Where the human mind can’t get, I think software can help. In the connected and post-PC era we’re living in, I believe the devices and apps we use play an important role in enabling us to create memories. But just as relevant as “content creation” has become to this discussion, we have to ensure the memories we create today will be preserved digitally for the future.
For the past few months, I have been using a new version of Day One to build an archive of my life. Released today, the new Day One goes beyond the previous version’s support for text entries and adds photos, location, and weather information in an app that, for me, has become more than a simple journaling utility.
For months and months, various contemporaries within the technology community have been offering unsolicited pitches for Day One. Dedicated to the intelligent journaling of your life, the app repeatedly wedged itself into an unappealing corner of my mind.
In a world in which I’m increasingly encumbered by more and more apps that I’m supposed to use, I felt that I certainly did not want even one more. Beyond the beautiful interface, the unified appearance across devices, and the delightful integration of photography and contextual metadata, Day One represented, in my eyes, a dangerous agent of time-consumption.

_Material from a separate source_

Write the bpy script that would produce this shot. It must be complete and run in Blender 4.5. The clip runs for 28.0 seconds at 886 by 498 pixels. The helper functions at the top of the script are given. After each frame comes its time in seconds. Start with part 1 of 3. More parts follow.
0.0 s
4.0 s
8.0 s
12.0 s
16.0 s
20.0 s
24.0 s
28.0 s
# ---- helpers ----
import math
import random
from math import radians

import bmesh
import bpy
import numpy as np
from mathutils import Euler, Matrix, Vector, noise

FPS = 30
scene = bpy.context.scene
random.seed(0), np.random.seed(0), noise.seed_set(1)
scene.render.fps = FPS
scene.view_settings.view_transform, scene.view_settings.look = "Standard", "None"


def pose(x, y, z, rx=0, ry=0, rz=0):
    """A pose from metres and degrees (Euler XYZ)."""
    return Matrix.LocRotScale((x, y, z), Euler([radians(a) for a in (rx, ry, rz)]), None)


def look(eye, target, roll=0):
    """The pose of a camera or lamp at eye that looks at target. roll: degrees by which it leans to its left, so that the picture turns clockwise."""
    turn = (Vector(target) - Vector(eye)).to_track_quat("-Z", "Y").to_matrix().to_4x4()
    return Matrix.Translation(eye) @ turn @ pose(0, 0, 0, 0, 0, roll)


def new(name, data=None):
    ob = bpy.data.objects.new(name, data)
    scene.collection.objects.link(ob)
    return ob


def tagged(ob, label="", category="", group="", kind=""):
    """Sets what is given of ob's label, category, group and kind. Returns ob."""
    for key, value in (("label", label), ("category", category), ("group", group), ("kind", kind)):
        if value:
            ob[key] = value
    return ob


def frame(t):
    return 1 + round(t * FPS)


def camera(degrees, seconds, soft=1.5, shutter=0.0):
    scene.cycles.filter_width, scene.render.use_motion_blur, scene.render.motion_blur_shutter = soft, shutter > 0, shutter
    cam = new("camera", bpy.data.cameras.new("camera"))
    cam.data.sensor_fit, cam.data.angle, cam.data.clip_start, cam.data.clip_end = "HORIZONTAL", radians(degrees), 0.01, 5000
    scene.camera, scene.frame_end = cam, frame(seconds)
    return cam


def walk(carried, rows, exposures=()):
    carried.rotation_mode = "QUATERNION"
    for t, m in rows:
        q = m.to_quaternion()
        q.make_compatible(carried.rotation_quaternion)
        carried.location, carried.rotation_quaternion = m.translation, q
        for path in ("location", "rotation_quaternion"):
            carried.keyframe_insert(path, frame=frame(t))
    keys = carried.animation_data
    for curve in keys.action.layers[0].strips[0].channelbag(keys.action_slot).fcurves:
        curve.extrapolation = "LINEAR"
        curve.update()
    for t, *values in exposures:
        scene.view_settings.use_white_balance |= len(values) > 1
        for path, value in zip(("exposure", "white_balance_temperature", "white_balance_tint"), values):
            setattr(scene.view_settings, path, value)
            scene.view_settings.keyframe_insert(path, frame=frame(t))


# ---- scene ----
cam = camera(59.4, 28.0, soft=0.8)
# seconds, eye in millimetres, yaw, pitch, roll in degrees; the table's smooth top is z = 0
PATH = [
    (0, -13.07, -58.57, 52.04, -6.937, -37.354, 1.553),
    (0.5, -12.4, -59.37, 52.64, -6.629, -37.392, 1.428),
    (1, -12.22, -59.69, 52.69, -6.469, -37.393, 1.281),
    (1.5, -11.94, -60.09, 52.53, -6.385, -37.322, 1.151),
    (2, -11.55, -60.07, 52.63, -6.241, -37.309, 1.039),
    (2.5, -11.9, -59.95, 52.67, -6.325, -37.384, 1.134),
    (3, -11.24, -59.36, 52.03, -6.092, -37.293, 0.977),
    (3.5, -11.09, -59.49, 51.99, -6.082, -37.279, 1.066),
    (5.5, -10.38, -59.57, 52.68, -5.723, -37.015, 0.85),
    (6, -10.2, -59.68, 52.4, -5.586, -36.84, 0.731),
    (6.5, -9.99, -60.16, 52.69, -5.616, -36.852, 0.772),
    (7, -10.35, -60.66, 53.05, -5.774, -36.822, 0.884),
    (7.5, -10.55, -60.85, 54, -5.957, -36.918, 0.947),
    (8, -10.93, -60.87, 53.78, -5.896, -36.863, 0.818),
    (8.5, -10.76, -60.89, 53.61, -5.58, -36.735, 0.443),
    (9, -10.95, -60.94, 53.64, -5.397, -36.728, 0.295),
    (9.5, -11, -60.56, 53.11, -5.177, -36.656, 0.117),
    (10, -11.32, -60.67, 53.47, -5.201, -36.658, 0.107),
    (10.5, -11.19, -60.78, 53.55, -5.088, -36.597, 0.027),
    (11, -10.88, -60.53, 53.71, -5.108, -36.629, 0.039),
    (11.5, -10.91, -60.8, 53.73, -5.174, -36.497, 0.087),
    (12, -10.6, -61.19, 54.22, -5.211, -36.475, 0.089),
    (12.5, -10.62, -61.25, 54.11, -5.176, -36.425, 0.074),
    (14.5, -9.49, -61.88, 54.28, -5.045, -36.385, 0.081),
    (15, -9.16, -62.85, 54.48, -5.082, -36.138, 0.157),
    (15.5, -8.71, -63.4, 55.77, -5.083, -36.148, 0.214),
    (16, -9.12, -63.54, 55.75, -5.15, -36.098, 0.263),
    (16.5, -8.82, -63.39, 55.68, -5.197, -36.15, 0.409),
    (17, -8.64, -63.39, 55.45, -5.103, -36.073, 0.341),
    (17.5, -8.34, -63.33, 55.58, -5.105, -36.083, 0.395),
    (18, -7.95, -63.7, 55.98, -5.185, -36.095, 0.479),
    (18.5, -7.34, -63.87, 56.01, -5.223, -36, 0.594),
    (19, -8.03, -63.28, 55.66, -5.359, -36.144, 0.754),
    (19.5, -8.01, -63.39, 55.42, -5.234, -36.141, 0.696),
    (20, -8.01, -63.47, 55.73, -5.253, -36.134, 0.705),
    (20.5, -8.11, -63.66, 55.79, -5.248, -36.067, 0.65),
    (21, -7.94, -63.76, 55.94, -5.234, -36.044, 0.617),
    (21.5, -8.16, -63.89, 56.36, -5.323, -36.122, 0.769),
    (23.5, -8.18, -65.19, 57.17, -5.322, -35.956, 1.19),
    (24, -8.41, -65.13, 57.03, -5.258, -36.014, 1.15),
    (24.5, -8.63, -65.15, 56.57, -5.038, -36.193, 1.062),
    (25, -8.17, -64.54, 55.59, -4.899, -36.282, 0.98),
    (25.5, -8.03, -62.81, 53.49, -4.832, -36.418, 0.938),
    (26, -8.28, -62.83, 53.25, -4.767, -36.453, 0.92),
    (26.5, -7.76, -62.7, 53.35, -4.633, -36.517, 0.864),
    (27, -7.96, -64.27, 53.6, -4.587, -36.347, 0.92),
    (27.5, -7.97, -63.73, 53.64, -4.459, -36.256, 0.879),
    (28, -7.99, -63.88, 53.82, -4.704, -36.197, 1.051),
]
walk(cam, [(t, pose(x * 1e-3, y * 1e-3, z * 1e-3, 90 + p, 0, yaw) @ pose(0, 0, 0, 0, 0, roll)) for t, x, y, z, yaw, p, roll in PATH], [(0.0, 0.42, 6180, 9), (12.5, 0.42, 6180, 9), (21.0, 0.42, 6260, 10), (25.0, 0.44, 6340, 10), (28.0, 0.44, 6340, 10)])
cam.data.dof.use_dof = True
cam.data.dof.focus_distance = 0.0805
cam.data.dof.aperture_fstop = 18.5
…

And yet, as is endemic to the mind of the average geek, the yearning for experimentation with a new toy continued to niggle at my consciousness. Finally, following Federico’s review (which actually drove a fair amount of traffic to ONE37 as a further reminder) I bought into the experience and spent a measly $4.99 for the Mac app.
Five minutes later I owned the iOS app, and twenty minutes later I had retroactively completed all of the preceding five days of journaling.

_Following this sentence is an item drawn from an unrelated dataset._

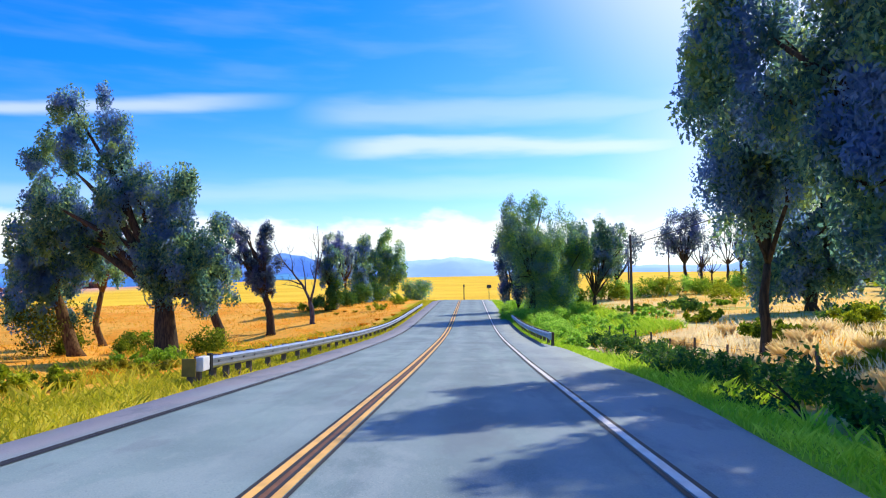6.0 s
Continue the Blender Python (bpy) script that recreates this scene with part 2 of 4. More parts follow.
def sheet_material(name, color):
    """A thin faded plastic-faced sheet that lets part of the sun through."""
    m = Nodes(name, 0.35)
    c = m.mix(m.step(m.noise(2.0, 4.0), 0.35, 0.7), color, tuple(v * 0.88 for v in color))
    c = m.mix(m.math("MULTIPLY", m.step(m.noise(30.0, 3.0), 0.5, 0.75), 0.25), c, tuple(v * 0.8 for v in color))
    mat = m.done(c)
    tr = m.n.new("ShaderNodeBsdfTranslucent")
    m.put(c, tr.inputs["Color"])
    sh = m.n.new("ShaderNodeMixShader")
    sh.inputs[0].default_value = 0.5
    m.l.new(m.bsdf.outputs[0], sh.inputs[1]), m.l.new(tr.outputs[0], sh.inputs[2])
    m.l.new(sh.outputs[0], m.n["Material Output"].inputs["Surface"])
    return mat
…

Considering my vociferous apprehension toward Day One and its inherent potential for bothersome time-consumption, my experience with the app ecosystem thus far has been quite to the contrary of my expectations. Rather, in an age in which my mind is constantly dragged from app to app, Day One provides a solitary, disconnected means for reflection, solace, and experiential archival.
This past weekend, having visited the Olympic Stadium for a number of events, Day One became a vessel for recording precisely which athletes, events, and experiences I enjoyed. Although photos were in the ether via Instagram and Path, Day One stood out as a personal means for lending meaning and significance to these digital elements.
In essence, Day One has provided an invaluable semblance of coherence to the disjointed digital wilderness in which my data — and, therefore, my experiences — reside.
Lacking any more complication than is necessary, and inviting you into its walled-garden of personal experiences and photographs, Day One has instantly become one of my most prized Mac and iOS applications. I genuinely couldn’t be happier with the experience, and I’m endlessly pleased that I succumbed to my intrigue and tested the app.